Removal of company personnel information from registration
The draft measures introduce a new system for the removal of information on terminated company legal representatives, directors, supervisors, or senior managers from the public registration records. Under this system, the removal of this information must also be published in the National Enterprise Credit Information Publicity System.
Previously, although the Company Law required companies to remove relevant personnel from their positions should they become ineligible to serve, it did not have clear provisions for dealing with the registration matters related to these company management personnel.
Due to this, companies often did not actively fulfill the obligation of removing relevant personnel from the company registrations, leading to frequent legal disputes where the affected personnel would have to sue the company to have their information removed or updated in the registration records, according to Professor Li Jianwei at the China University of Political Science and Law. The lack of clear provisions in the Company Law also leads to significant disputes in the practical implementation of such removals. Courts and registration authorities across different regions have not formed a consistent approach, resulting in varied judicial opinions and reasons for judgments, which has led to inconsistent practices.

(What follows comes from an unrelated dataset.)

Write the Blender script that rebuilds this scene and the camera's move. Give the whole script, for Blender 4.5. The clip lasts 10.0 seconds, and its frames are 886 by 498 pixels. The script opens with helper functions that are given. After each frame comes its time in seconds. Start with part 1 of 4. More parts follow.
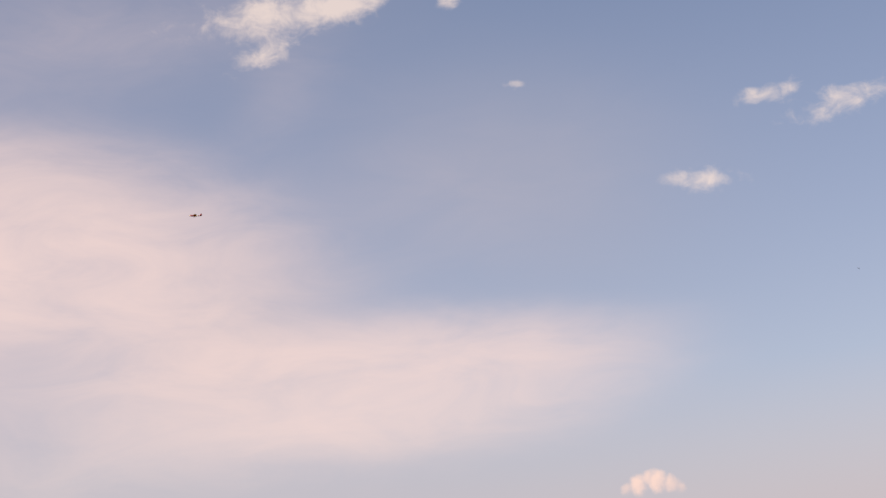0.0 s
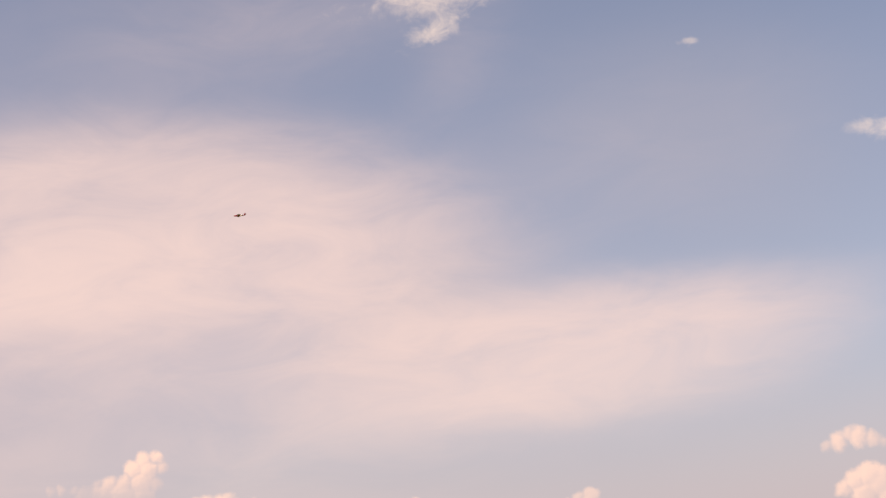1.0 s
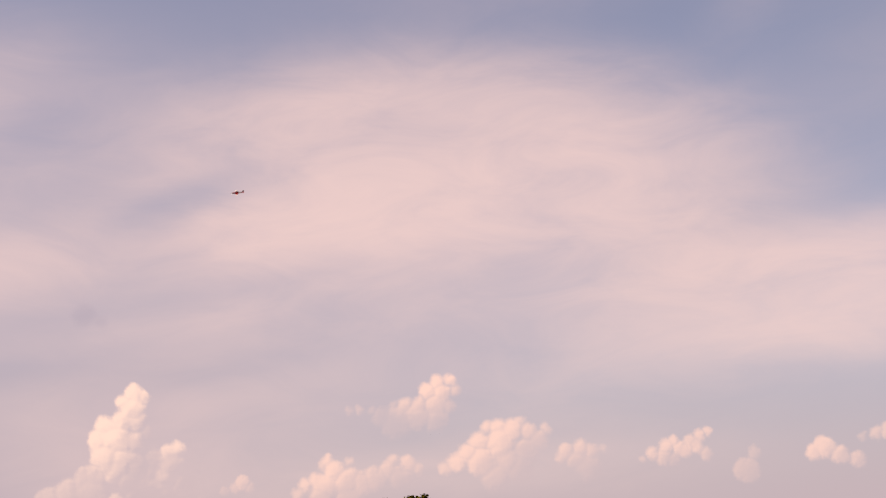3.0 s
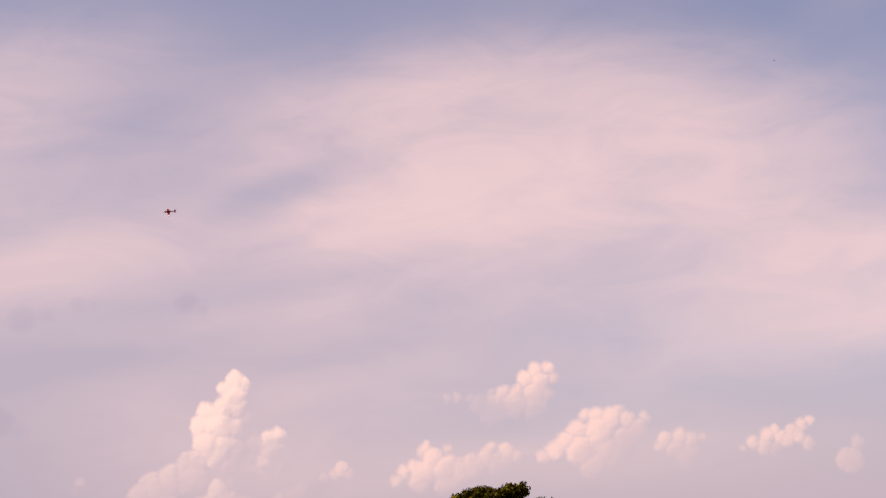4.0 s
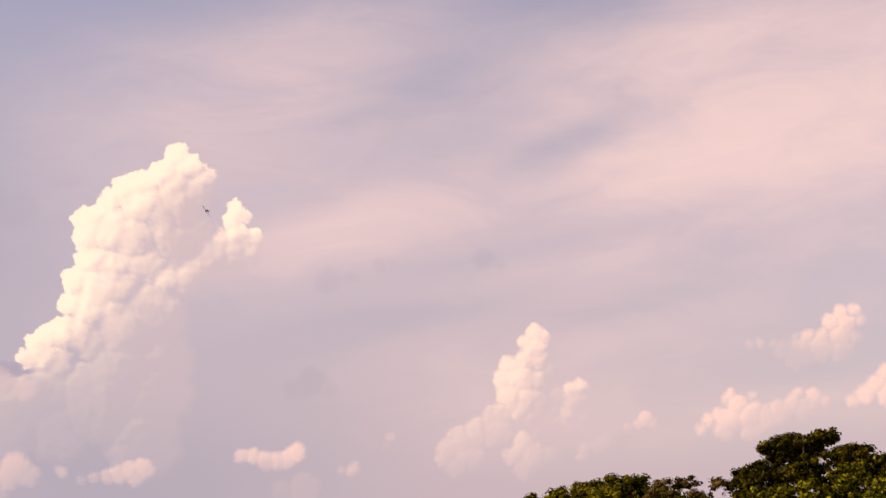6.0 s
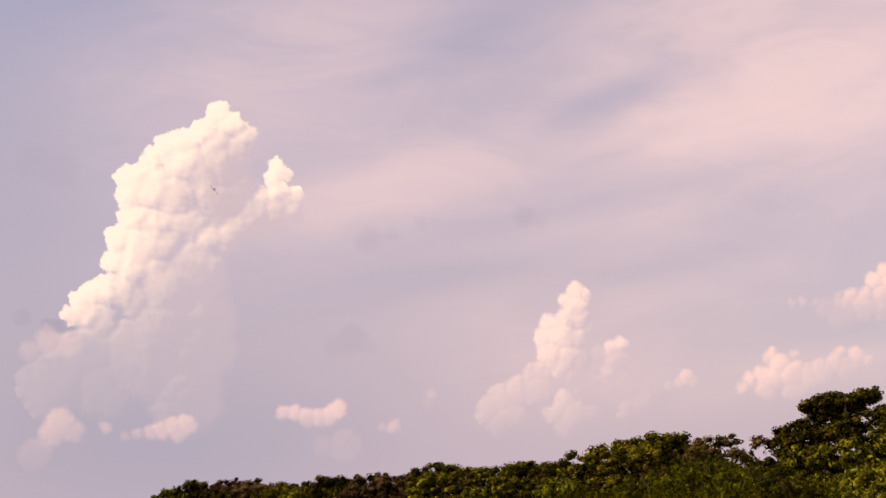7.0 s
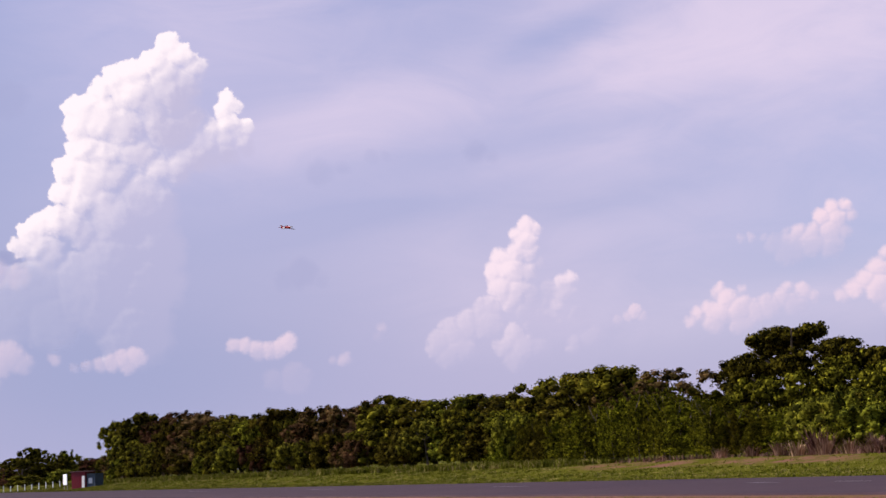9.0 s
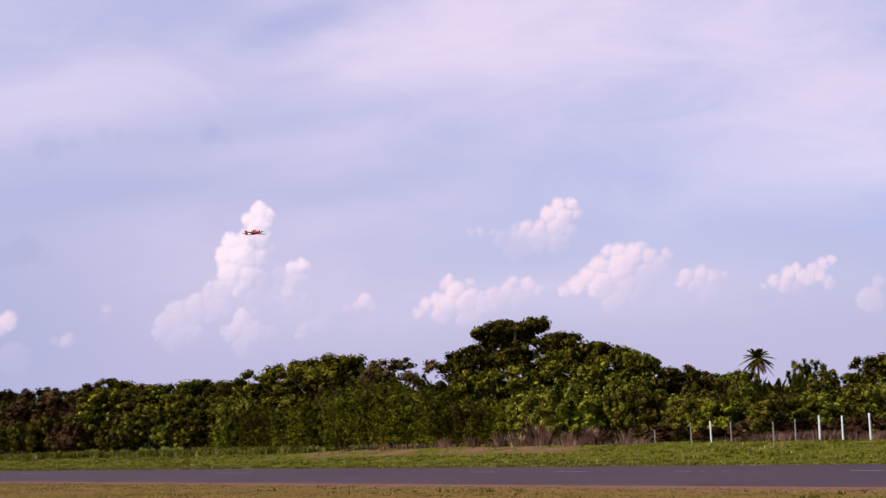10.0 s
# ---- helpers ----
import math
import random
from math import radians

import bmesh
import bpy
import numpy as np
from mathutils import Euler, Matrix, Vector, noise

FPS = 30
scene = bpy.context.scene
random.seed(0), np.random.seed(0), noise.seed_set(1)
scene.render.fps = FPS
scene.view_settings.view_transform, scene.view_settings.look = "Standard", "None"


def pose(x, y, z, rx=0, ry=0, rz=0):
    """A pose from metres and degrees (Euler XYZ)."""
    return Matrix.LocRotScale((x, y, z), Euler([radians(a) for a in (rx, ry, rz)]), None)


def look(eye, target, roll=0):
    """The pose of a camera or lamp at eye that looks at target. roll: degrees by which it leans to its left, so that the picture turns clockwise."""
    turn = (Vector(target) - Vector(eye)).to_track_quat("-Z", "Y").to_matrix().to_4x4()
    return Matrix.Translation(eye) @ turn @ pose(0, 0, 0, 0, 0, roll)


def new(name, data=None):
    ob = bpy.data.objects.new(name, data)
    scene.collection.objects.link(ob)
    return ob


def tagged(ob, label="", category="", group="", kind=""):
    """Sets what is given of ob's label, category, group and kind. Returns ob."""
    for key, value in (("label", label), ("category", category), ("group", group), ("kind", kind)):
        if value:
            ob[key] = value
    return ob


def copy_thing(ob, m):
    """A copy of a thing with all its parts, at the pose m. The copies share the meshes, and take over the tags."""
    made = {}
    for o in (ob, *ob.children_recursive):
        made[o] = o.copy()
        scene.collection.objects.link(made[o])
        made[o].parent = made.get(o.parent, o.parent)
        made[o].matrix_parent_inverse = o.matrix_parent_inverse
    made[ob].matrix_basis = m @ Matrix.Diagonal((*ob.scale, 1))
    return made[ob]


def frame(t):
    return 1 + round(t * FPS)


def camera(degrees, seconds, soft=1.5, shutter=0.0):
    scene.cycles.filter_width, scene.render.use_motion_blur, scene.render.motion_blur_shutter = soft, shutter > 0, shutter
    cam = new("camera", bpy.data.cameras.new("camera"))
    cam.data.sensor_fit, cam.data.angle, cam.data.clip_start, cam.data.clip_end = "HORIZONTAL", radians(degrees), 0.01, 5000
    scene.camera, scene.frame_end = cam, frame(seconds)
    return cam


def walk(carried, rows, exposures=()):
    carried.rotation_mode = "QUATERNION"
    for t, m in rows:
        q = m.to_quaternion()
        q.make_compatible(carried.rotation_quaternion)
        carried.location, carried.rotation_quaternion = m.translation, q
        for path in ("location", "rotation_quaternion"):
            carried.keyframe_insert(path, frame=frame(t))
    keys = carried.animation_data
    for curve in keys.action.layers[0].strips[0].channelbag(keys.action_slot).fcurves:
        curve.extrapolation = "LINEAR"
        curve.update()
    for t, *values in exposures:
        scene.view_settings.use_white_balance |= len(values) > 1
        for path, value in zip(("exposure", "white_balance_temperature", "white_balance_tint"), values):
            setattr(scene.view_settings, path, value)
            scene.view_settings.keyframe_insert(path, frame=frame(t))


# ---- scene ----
# Lens and path: one standing viewer who turns to follow the aircraft.
cam = camera(32.5, 10.0, soft=1.5)
EYE = (0.0, 0.0, 1.6)
TURNS = [
    (0.0, 105.614, 5.239, -22.218), (0.5, 105.67, 5.735, -18.368), (1.0, 105.204, 6.549, -14.714),
    (1.5, 105.336, 6.431, -12.391), (2.0, 104.947, 5.948, -9.053), (3.3, 103.251, 3.283, -2.756),
    (3.5, 103.286, 3.183, -1.806), (4.0, 103.144, 2.973, -0.514), (4.5, 103.215, 2.867, 1.093),
    (5.0, 102.62, 2.81, 3.923), (5.5, 102.191, 2.839, 7.461), (6.0, 101.932, 3.225, 10.884),
    (7.5, 99.641, 2.961, 12.421), (8.0, 99.019, 3.095, 12.22), (8.5, 98.381, 3.074, 11.713),
    (9.0, 97.839, 2.885, 10.508), (9.5, 96.978, 2.51, 6.471), (10.0, 96.935, 1.985, 0.241)]
EXPOSURE = [
    (0.0, 0.05, 9100, 8), (1.0, 0.06, 9700, 10), (1.5, -0.09, 9300, 5), (2.0, -0.11, 9450, 5), (3.5, -0.04, 9400, 20), (4.0, -0.04, 8800, 20), (4.5, -0.05, 9050, 18), (5.0, -0.06, 9150, 17.5), (5.5, 0.0, 9500, 18), (6.0, 0.02, 9650, 18), (7.5, 0.0, 8500, 18),
    (8.0, 0.0, 7900, 15), (8.5, 0.0, 7500, 16), (9.0, -0.02, 6450, 15), (9.5, -0.1, 6400, 14), (10.0, 0.08, 6350, 14)]
walk(cam, [(t, pose(*EYE, a, b, c)) for t, a, b, c in TURNS], EXPOSURE)

# ---- light ----
SUN_AZ, SUN_EL = -102.0, 42.0   # compass from the y axis, clockwise: high on the viewer's left
sun_dir = Vector((math.sin(radians(SUN_AZ)) * math.cos(radians(SUN_EL)),
                  math.cos(radians(SUN_AZ)) * math.cos(radians(SUN_EL)), math.sin(radians(SUN_EL))))
sun_data = bpy.data.lights.new("sun", "SUN")
sun_data.energy, sun_data.angle, sun_data.color = 5.0, radians(0.5), (1.0, 0.93, 0.82)
sun = new("sun", sun_data)
sun.matrix_basis = look(sun_dir * 100, (0, 0, 0))

# ---- node helpers ----


class Nodes:
    """Short ways to add nodes to one tree."""

    def __init__(self, tree):
        self.tree = tree
        tree.nodes.clear()

    def put(self, kind, values=None, **props):
        n = self.tree.nodes.new(kind)
        for k, v in props.items():
            setattr(n, k, v)
        for k, v in (values or {}).items():
            if isinstance(v, bpy.types.NodeSocket):
                self.tree.links.new(v, n.inputs[k])
            else:
                n.inputs[k].default_value = v
        return n

    def math(self, op, a, b=0.0, c=0.0, clamp=False):
        n = self.put("ShaderNodeMath", operation=op, use_clamp=clamp)
        for i, v in enumerate((a, b, c)):
            if isinstance(v, bpy.types.NodeSocket):
                self.tree.links.new(v, n.inputs[i])
            else:
                n.inputs[i].default_value = v
        return n.outputs[0]

    def mix(self, fac, a, b, blend="MIX"):
        n = self.put("ShaderNodeMix", data_type="RGBA", blend_type=blend)
        for i, v in ((0, fac), (6, a), (7, b)):
            if isinstance(v, bpy.types.NodeSocket):
                self.tree.links.new(v, n.inputs[i])
            else:
                n.inputs[i].default_value = v
        return n.outputs[2]

    def noise(self, vector, scale, detail=4.0, rough=0.55, warp=0.0):
        return self.put("ShaderNodeTexNoise", {"Vector": vector, "Scale": scale, "Detail": detail,
                                              "Roughness": rough, "Distortion": warp}).outputs["Fac"]

    def ramp(self, fac, lo, hi, a=0.0, b=1.0, smooth=True):
        n = self.put("ShaderNodeMapRange", {"Value": fac, "From Min": lo, "From Max": hi, "To Min": a, "To Max": b},
                     interpolation_type="SMOOTHSTEP" if smooth else "LINEAR")
        return n.outputs["Result"]


def rgb(r, g, b):
    return (r, g, b, 1.0)


# ---- sky: clear air, high veils of ice cloud, haze to the horizon ----
# compass, height, reach to the left, right, up and down, tilt (degrees), hardness of the edge, thickness
VEILS = [
    (5.0, 15.8, 12.5, 13.0, 5.0, 3.4, -4, 2.4, 0.55), (2.0, 14.6, 9.0, 9.5, 2.1, 1.7, 8, 1.3, 0.6), (1.5, 19.0, 6.0, 7.5, 1.5, 2.0, 3, 1.2, 0.3),
    (11.0, 16.4, 5.0, 5.5, 2.6, 3.0, -25, 1.0, 0.2), (20.0, 11.0, 10.0, 10.4, 2.0, 2.9, 1, 1.9, 0.75), (-12.5, 13.2, 7.0, 6.5, 1.3, 1.6, 13, 1.0, 0.5),
    (-1.0, 11.8, 7.0, 7.0, 0.5, 0.6, 8, 1.0, 0.28), (-18.0, 17.0, 7.0, 8.0, 3.0, 4.0, 10, 1.0, 0.4)]
FAINT_VEILS = [
    (-6.0, 8.5, 8.0, 13.0, 2.4, 3.0, 4, 1.0, 0.24), (-14.0, 20.2, 8.0, 5.0, 1.5, 2.0, 8, 1.0, 0.25), (17.5, 21.8, 2.0, 2.5, 1.2, 1.6, 40, 1.0, 0.08),
    (11.0, 8.6, 6.0, 8.0, 1.2, 2.0, 3, 1.0, 0.22), (10.0, 24.0, 8.0, 9.0, 3.0, 2.0, 4, 1.0, 0.14), (6.0, 11.3, 9.0, 8.0, 1.2, 1.5, 4, 1.0, 0.26), (4.5, 5.2, 9.0, 9.5, 0.9, 1.4, 0, 1.0, 0.25), (-7.5, 5.2, 4.0, 4.0, 1.4, 1.6, 0, 1.0, 0.15), (23.0, 17.5, 6.0, 8.0, 3.5, 3.0, 0, 1.0, 0.08), (14.5, 13.2, 6.0, 6.0, 1.6, 1.6, -8, 1.0, 0.3)]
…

Article 20 of the draft measures aims to resolve these issues by stipulating that if a company fails to comply with the effective legal documents specifying the removal of internal personnel, the court will send an enforcement notice to the company registration authority. The registration authority is then required to assist in the enforcement by removing the relevant personnel’s information from the registration records and publicizing this removal on the National Enterprise Credit Information Publicity System.
This provision effectively resolves the issue of coordination between trial and enforcement after the relevant civil judgment takes effect.